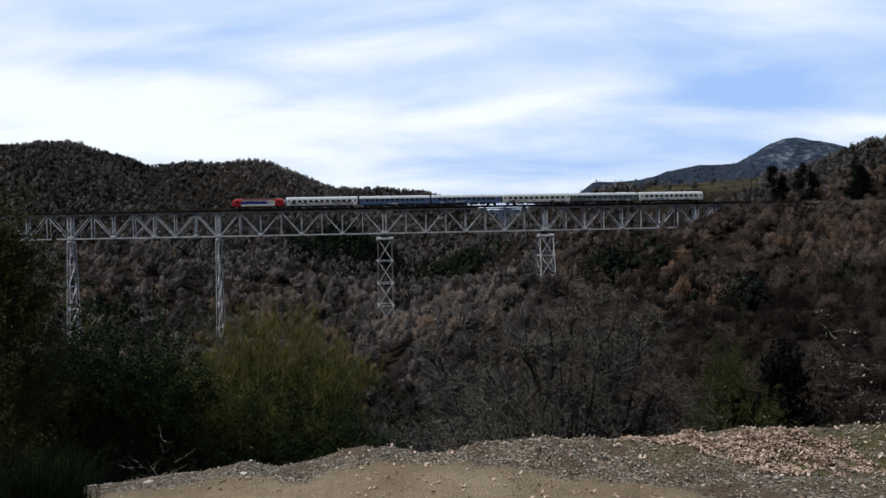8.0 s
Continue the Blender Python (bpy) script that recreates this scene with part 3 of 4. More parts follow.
def build_locomotive():
    loco = thing("locomotive", Matrix(), "red, blue and white electric locomotive pulling the coaches", "locomotive")
    h = LOCO / 2 - 0.35
    full = ring_of([(1.42, 0.95), (1.47, 1.2), (1.47, 2.9), (1.30, 3.35), (0.9, 3.62), (0.0, 3.72)])
    front = ring_of([(1.28, 0.95), (1.33, 1.2), (1.33, 2.05), (1.18, 2.3), (0.8, 2.4), (0.0, 2.42)])
    nose = ring_of([(1.38, 0.95), (1.43, 1.2), (1.43, 2.55), (1.27, 3.0), (0.88, 3.3), (0.0, 3.4)])
    part("cab", tube([(-h, front), (-h + 0.45, nose), (-h + 1.1, full), (-h + 3.3, full)]), RED, loco, "red driver's cab")
    part("cab", tube([(h - 3.3, full), (h - 1.1, full), (h - 0.45, nose), (h, front)]), RED, loco, "red driver's cab")
    lower = ring_of([(1.42, 0.95), (1.47, 1.2), (1.47, 2.98)])
    upper = ring_of([(1.46, 2.98), (1.30, 3.35), (0.9, 3.62), (0.0, 3.72)])
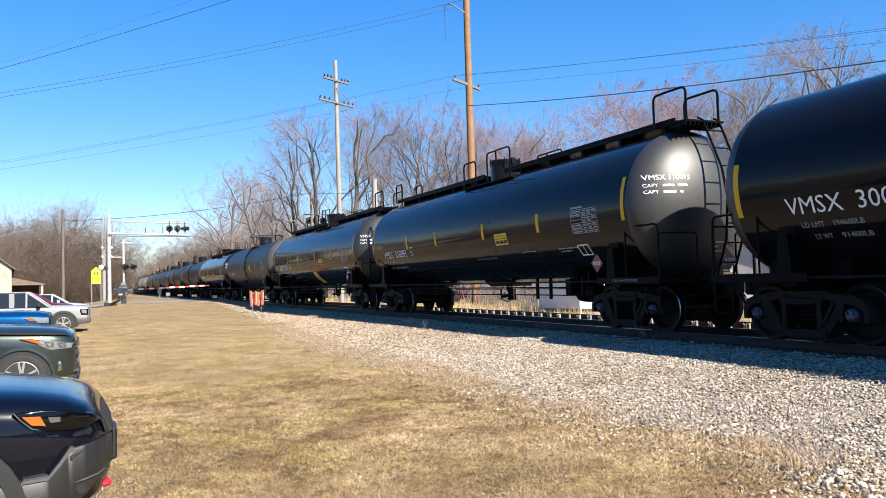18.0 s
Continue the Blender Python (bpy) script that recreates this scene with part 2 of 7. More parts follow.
    def strip(self, pts, width, y0, y1, mat=0):
        """A flat bar that follows points (x, z), width across, from y0 to y1."""
        n = len(pts)
        v = []
        for i, p in enumerate(pts):
            a, b = pts[max(i - 1, 0)], pts[min(i + 1, n - 1)]
            dx, dz = b[0] - a[0], b[1] - a[1]
            l = math.hypot(dx, dz) or 1
            w = width[i] if isinstance(width, (list, tuple)) else width
            nx, nz = -dz / l * w / 2, dx / l * w / 2
            v += [(p[0] + nx, y0, p[1] + nz), (p[0] - nx, y0, p[1] - nz), (p[0] - nx, y1, p[1] - nz), (p[0] + nx, y1, p[1] + nz)]
        f = []
        for i in range(n - 1):
            for k in range(4):
                l = (k + 1) % 4
                f.append((i * 4 + k, i * 4 + l, i * 4 + 4 + l, i * 4 + 4 + k))
        f += [(3, 2, 1, 0), tuple(n * 4 - 4 + k for k in range(4))]
        return self.add(v, f, mat)

    def plate(self, outline, y0, y1, mat=0):
        """A plate with an outline in x and z, from y0 to y1."""
        n = len(outline)
        v = [(x, y0, z) for x, z in outline] + [(x, y1, z) for x, z in outline]
        f = [tuple(range(n)), tuple(range(2 * n - 1, n - 1, -1))]
        f += [(i, i + n, (i + 1) % n + n, (i + 1) % n) for i in range(n)]
        return self.add(v, f, mat)

    def grid(self, nu, nv, fn, mat=0, closed=False):
        v = [fn(i / (nu - (0 if closed else 1)), j / (nv - 1)) for j in range(nv) for i in range(nu)]
        f = []
        for j in range(nv - 1):
            for i in range(nu if closed else nu - 1):
                k = (i + 1) % nu
                f.append((j * nu + i, j * nu + k, (j + 1) * nu + k, (j + 1) * nu + i))
        return self.add(v, f, mat)

    def mesh(self, name, mats, smooth=30):
        me = bpy.data.meshes.new(name)
        me.from_pydata(self.v, [], self.f)
        for m in mats if isinstance(mats, (list, tuple)) else [mats]:
            me.materials.append(m)
        if any(self.m):
            me.polygons.foreach_set("material_index", self.m)
        bm = bmesh.new()
        bm.from_mesh(me)
        bmesh.ops.recalc_face_normals(bm, faces=bm.faces)
        bm.to_mesh(me)
        bm.free()
        if smooth:
            me.polygons.foreach_set("use_smooth", [True] * len(me.polygons))
            me.set_sharp_from_angle(angle=radians(smooth))
        me.update()
        return me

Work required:
Pull out each line holding the string "Python".

Exercise response:
Continue the Blender Python (bpy) script that recreates this scene with part 3 of 4. More parts follow.
Continue the Blender Python (bpy) script that recreates this scene with part 2 of 7. More parts follow.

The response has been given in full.